An error correcting code should ideally be 1) of large rate, 2) noise tolerant and 3) efficiently decodable. Elementary probabilistic constructions, such as random linear codes, achieve an excellent trade-off between the first two objectives, but unfortunately, decoding them is believed to be algorithmically hard. This motivates us to derandomize these constructions in a way that preserves noise tolerance, while adding structure that can be used for algorithmic purposes.
In many settings, such as the ubiquitous list-decoding model, noise-tolerance can be seen to be a "local property of codes" - a new concept analogous to the classical notion of a local property of graphs. This observation turns out to yield a highly effective framework for the analysis and derandomization of elementary random codes.

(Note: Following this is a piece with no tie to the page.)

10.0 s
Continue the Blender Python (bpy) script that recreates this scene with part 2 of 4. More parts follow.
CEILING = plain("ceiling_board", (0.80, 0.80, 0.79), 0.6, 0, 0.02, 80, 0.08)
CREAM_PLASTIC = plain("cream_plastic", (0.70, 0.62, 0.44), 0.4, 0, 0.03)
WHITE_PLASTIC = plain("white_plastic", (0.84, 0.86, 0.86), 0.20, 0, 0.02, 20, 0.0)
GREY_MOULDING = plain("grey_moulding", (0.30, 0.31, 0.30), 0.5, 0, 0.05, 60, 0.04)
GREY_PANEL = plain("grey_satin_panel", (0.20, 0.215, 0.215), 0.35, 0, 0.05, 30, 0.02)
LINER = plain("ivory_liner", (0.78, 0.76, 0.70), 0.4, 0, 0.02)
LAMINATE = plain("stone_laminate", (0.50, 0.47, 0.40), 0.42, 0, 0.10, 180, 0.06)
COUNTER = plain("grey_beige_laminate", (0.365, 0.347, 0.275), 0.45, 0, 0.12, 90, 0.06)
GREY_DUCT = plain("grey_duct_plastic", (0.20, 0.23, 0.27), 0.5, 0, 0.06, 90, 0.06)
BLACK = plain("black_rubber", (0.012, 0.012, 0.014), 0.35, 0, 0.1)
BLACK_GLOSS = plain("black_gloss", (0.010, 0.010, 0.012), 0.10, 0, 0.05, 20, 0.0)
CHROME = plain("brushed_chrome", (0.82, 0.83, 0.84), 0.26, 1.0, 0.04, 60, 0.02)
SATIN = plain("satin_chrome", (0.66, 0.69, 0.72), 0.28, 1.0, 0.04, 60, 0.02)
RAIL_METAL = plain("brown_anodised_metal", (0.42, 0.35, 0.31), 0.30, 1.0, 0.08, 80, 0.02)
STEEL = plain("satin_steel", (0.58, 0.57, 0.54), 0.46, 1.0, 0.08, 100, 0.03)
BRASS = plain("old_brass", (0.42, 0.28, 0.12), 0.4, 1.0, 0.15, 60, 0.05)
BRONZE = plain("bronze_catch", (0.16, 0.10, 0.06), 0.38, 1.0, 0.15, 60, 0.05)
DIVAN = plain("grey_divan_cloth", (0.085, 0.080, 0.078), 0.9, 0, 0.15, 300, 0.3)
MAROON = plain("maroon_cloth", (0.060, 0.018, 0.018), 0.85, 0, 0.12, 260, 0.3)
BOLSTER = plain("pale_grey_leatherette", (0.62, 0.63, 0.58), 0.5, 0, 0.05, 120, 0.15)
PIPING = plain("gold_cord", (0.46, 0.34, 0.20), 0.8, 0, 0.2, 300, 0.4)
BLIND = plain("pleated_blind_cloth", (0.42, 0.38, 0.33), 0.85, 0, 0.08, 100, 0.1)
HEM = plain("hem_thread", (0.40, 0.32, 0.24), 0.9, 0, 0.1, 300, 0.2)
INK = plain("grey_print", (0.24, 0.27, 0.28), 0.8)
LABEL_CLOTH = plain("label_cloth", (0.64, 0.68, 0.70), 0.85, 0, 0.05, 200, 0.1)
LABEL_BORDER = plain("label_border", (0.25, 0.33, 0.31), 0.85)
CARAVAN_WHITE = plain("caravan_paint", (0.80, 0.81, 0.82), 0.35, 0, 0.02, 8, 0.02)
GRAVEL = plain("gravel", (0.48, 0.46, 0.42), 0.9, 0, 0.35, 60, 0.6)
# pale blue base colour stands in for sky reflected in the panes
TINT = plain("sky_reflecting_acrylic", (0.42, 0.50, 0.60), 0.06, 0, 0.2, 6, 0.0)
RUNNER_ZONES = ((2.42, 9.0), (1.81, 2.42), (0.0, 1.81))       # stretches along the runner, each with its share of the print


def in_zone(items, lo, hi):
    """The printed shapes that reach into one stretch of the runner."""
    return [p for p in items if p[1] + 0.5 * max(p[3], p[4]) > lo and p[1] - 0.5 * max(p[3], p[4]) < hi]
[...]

In this talk I will discuss the line of research that originates in the analogy between codes and graphs, and culminates, so far, in the recent proof that many Reed-Solomon codes achieve list-decoding capacity.

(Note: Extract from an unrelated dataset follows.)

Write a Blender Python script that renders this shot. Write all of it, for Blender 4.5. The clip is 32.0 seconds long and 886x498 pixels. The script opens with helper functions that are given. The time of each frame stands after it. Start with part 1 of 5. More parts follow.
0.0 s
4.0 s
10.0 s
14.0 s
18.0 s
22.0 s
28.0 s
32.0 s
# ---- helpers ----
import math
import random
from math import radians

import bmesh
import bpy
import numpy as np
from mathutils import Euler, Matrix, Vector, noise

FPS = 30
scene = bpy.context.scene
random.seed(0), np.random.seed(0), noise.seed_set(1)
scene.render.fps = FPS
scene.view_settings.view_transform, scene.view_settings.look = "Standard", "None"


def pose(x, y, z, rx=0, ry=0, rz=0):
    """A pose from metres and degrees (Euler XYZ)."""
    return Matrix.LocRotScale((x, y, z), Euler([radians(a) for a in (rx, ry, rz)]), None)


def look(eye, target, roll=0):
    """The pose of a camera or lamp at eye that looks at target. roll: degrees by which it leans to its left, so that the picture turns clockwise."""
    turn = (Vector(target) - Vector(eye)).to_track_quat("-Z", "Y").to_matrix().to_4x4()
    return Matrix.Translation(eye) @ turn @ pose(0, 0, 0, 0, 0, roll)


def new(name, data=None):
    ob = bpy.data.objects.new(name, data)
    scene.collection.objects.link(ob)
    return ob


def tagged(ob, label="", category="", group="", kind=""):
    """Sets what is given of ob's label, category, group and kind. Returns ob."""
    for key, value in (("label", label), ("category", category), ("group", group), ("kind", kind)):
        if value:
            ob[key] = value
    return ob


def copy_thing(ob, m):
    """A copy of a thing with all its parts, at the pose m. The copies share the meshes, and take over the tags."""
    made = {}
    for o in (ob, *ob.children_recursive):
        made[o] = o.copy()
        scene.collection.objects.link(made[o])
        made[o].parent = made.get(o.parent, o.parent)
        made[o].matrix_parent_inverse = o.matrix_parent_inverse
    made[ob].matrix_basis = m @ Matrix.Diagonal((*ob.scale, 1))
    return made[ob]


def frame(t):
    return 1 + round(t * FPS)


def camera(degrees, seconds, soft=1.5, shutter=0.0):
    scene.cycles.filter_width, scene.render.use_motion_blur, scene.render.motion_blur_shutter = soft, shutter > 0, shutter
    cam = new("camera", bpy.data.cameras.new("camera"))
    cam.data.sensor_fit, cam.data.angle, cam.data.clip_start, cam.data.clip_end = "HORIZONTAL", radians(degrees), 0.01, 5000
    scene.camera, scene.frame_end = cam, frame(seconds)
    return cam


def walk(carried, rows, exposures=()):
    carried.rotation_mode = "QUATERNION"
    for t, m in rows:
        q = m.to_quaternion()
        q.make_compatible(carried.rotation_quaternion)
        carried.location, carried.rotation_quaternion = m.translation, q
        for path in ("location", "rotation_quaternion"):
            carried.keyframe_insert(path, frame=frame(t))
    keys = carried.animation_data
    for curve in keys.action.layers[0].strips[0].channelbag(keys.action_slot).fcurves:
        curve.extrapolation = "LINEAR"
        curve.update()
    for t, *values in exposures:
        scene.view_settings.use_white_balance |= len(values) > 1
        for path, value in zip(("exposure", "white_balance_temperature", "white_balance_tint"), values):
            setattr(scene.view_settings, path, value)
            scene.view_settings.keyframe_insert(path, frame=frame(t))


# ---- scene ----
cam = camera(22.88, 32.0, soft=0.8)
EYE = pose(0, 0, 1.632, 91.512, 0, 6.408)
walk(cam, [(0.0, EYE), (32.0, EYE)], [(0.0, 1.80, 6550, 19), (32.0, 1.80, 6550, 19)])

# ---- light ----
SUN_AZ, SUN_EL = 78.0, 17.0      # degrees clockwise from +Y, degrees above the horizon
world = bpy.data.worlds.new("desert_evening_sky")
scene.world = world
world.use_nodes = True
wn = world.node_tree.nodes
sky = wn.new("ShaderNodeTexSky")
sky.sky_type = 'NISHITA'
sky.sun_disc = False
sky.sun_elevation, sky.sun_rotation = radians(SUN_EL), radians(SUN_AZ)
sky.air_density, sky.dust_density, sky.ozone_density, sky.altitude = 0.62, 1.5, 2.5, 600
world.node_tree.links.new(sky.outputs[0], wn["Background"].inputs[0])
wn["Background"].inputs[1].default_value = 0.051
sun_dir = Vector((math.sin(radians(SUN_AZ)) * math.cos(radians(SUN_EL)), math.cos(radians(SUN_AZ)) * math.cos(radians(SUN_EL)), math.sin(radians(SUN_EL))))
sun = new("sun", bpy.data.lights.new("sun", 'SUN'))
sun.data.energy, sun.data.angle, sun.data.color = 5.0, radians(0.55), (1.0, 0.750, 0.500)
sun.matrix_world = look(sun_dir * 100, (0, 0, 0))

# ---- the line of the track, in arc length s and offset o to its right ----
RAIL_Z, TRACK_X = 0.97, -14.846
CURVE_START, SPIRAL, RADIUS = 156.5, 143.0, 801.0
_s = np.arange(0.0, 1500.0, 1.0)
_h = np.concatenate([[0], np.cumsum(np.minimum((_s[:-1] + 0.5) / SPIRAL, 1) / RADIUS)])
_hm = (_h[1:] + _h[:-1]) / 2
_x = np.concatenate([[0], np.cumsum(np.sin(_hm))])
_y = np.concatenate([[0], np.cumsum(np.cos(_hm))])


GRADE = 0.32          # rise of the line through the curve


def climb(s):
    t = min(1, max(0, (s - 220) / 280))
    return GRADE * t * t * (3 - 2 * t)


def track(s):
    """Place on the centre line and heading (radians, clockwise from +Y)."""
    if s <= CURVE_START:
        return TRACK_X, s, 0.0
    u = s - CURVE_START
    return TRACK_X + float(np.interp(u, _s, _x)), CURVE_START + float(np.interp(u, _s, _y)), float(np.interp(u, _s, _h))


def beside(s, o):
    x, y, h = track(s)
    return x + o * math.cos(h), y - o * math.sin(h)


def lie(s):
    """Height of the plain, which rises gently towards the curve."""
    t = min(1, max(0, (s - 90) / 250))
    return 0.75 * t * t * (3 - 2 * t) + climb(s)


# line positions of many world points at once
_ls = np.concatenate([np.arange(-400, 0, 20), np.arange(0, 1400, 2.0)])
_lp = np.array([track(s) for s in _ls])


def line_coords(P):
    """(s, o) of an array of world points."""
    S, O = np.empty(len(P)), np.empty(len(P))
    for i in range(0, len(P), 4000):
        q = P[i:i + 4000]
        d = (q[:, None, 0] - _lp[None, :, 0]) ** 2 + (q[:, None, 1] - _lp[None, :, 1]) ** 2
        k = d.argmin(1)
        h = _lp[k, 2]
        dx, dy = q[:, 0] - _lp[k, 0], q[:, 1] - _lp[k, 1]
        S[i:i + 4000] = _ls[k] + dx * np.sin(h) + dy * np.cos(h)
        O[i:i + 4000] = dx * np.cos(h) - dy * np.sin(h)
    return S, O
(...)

Based on joint works with Venkatesan Guruswami, Ray Li, Nati Linial, Peter Manohar, Nicolas Resch, Noga Ron-Zewi, Shashwat Silas and Mary Wootters.
Jonathan Mosheiff is a postdoctoral researcher in the Computer Science Department at Carnegie Mellon University. He received a Ph.D (2018), M.Sc (2013) and B.Sc (2006) from the Hebrew University of Jerusalem. During his Ph.D, he was supported by the Adams Fellowship of the Israel Academy of Sciences and Humanities. Jonathan works in theoretical computer science, information theory and combinatorics, and is particularly interested in coding theory and property testing.